The bank's profit fell to Rs 1,115 crore in the third quarter ended December 31, 2015, compared to Rs 3,300 crore in the same quarter a year earlier.

SBI's profitability was dented by a 60 percent increase in provision for bad loans. It earmarked Rs 7,645 crore for non-performing loans in the quarter.

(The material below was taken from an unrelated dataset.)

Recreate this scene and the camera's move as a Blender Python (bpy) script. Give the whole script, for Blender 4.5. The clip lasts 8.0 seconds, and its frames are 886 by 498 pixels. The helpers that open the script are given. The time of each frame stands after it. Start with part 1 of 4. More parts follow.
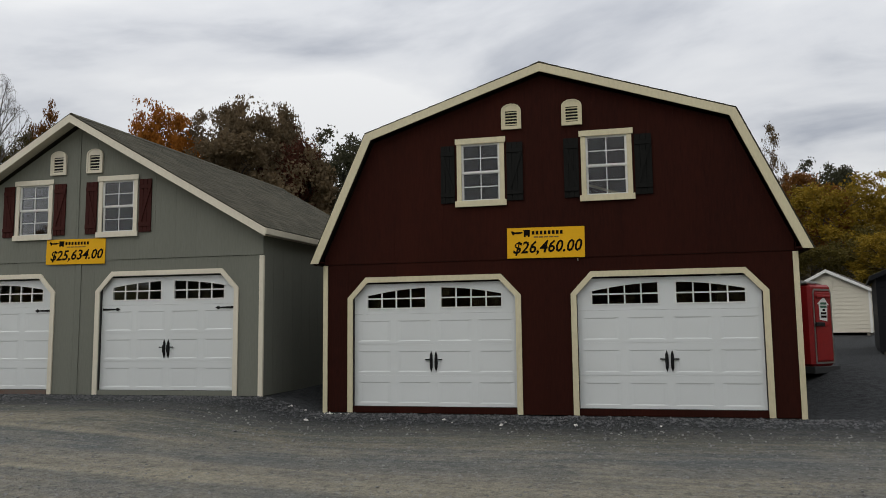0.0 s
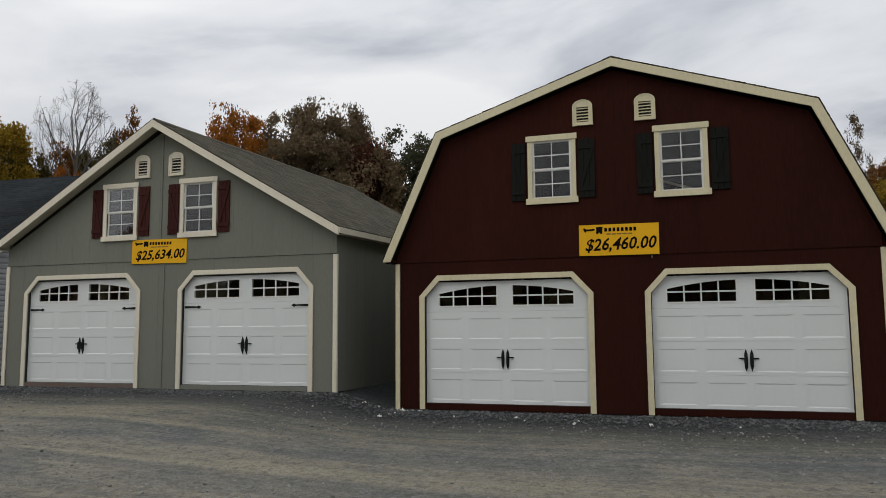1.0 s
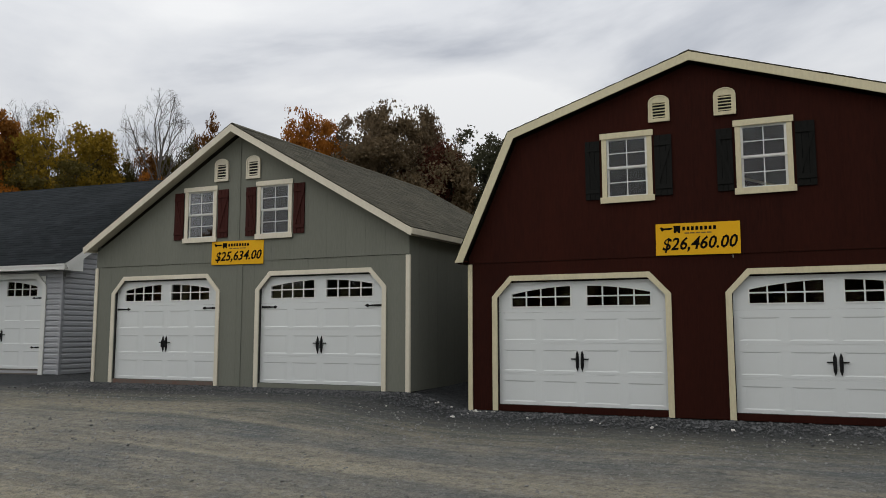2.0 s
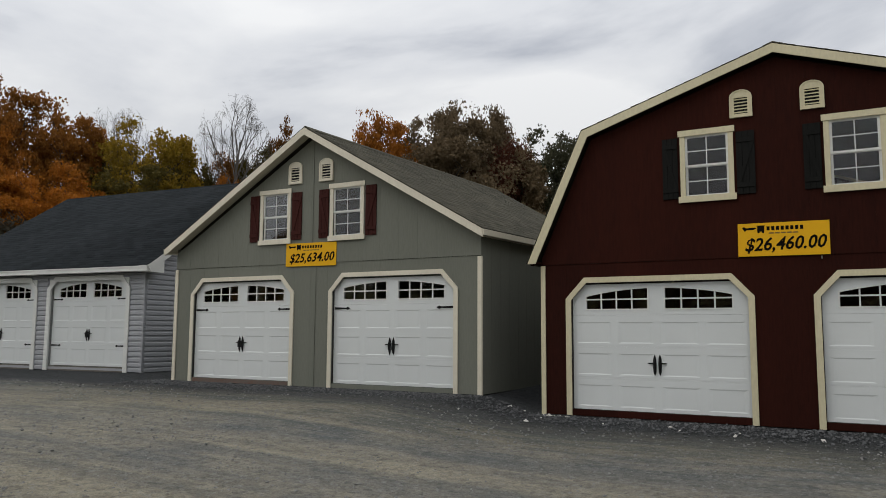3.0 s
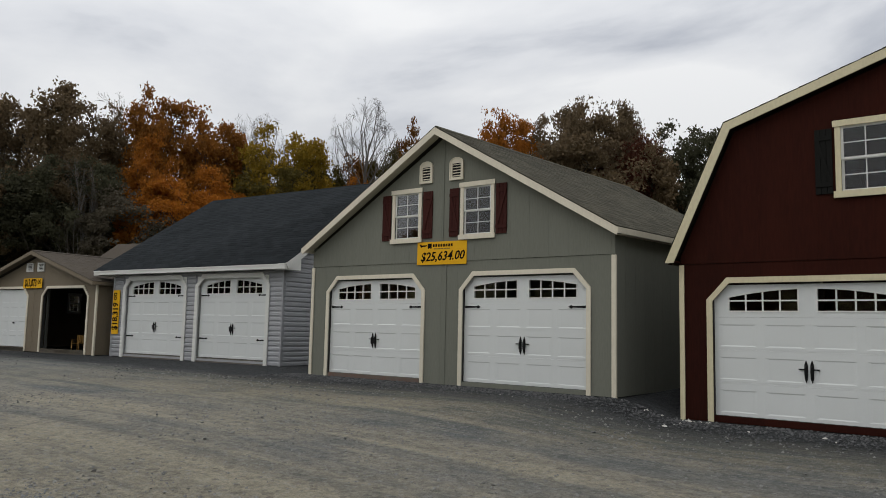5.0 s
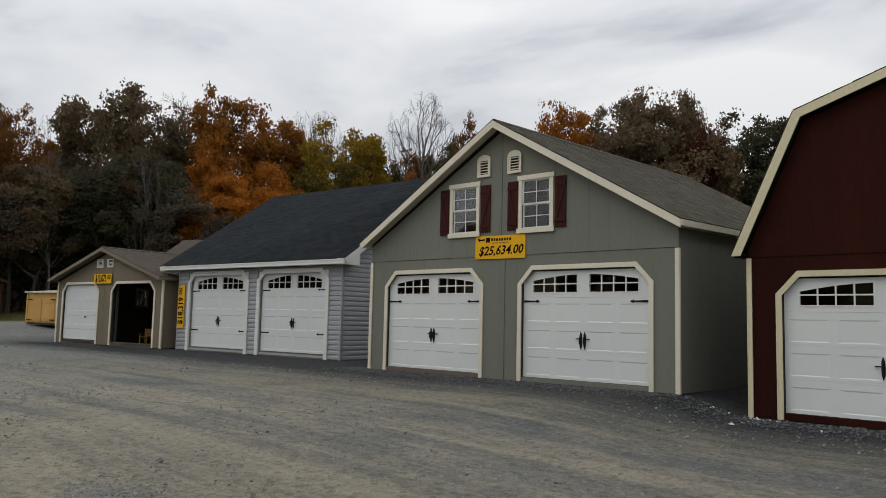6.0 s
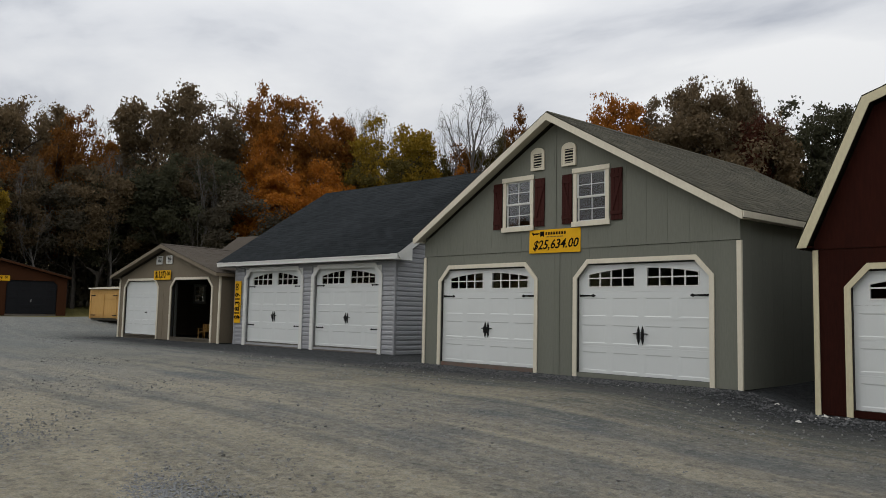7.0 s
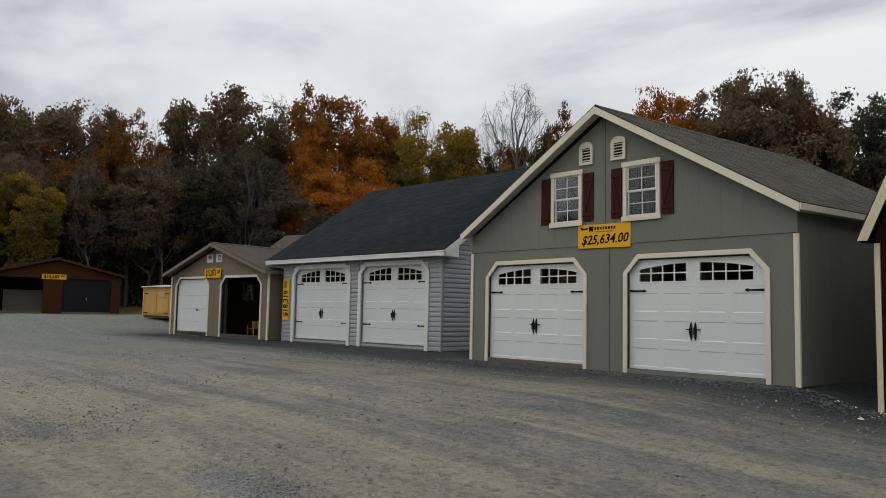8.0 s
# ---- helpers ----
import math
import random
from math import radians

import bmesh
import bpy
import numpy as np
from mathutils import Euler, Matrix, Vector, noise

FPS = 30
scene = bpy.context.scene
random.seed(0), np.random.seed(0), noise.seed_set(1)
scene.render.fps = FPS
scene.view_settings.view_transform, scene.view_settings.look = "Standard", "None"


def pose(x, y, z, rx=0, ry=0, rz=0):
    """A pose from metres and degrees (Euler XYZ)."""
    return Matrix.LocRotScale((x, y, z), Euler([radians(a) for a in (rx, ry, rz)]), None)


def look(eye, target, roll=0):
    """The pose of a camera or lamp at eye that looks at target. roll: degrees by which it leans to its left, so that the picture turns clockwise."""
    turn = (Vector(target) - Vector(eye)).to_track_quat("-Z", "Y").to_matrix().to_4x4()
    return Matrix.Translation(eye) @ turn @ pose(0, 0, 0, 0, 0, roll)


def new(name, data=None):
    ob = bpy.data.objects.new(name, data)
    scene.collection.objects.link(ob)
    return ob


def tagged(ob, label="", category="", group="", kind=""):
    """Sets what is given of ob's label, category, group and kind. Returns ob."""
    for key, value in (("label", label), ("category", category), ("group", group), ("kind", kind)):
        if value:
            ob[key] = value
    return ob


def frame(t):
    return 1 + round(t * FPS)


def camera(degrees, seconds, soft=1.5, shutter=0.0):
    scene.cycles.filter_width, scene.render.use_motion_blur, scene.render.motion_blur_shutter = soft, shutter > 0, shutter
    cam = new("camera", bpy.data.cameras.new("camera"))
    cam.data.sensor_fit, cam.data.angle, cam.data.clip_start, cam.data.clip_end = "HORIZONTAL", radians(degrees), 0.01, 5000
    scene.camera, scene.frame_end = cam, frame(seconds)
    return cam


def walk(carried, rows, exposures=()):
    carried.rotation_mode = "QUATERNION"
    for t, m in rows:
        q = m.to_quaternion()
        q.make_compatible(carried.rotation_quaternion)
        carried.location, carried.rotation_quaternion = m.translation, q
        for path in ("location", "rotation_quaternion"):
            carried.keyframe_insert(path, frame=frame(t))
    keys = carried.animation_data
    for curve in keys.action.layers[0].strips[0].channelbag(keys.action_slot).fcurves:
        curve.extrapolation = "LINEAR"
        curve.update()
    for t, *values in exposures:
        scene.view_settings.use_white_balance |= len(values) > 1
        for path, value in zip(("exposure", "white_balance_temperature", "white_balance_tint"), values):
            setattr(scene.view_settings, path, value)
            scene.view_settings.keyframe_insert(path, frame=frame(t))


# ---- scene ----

The state-owned bank saw its bad loans touch Rs 72,792 crore in the third quarter of the current fiscal year.

SBI's gross non-performing assets (NPAs) increased to 5.1 percent of its gross advances from 4.15 percent reported in the July-September quarter.

Following the announcement of the results, stock price of SBI nosedived about 4% to hit Rs 153 on the Bombay Stock Exchange (BSE), after touching an intra-day high of Rs 167.

While most of the state-run banks reported a loss for the most recent quarter, SBI stood in profits.

"SBI's numbers look better than other banks because there is not much jump in NPAs...it seems, at an operating level, there is not too much damage at SBI," NDTV quoted G Chokkalingam, Founder of Equinomics Research & Advisory, as saying.

Public sector banks such as Allahabad Bank, Central Bank of India, Dena Bank, Indian Overseas Bank and Oriental Bank of Commerce have reported massive losses for Q3 due to a drastic increase in provisions for bad loans.

Punjab National Bank (PNB), India's second largest state-owned bank, reported a 93 percent decline in its profit for the December quarter as the bank had to allocate additional funds for bad loans.

The bank's provisions for bad loans more than doubled to Rs.3,375 crore in the quarter from Rs.1,467 crore in the year-ago quarter. It also saw fresh slippages climb to Rs.13,842 crore from Rs.5,193 crore, as bulk loans to companies in sectors like steel, infra and power turned into NPAs.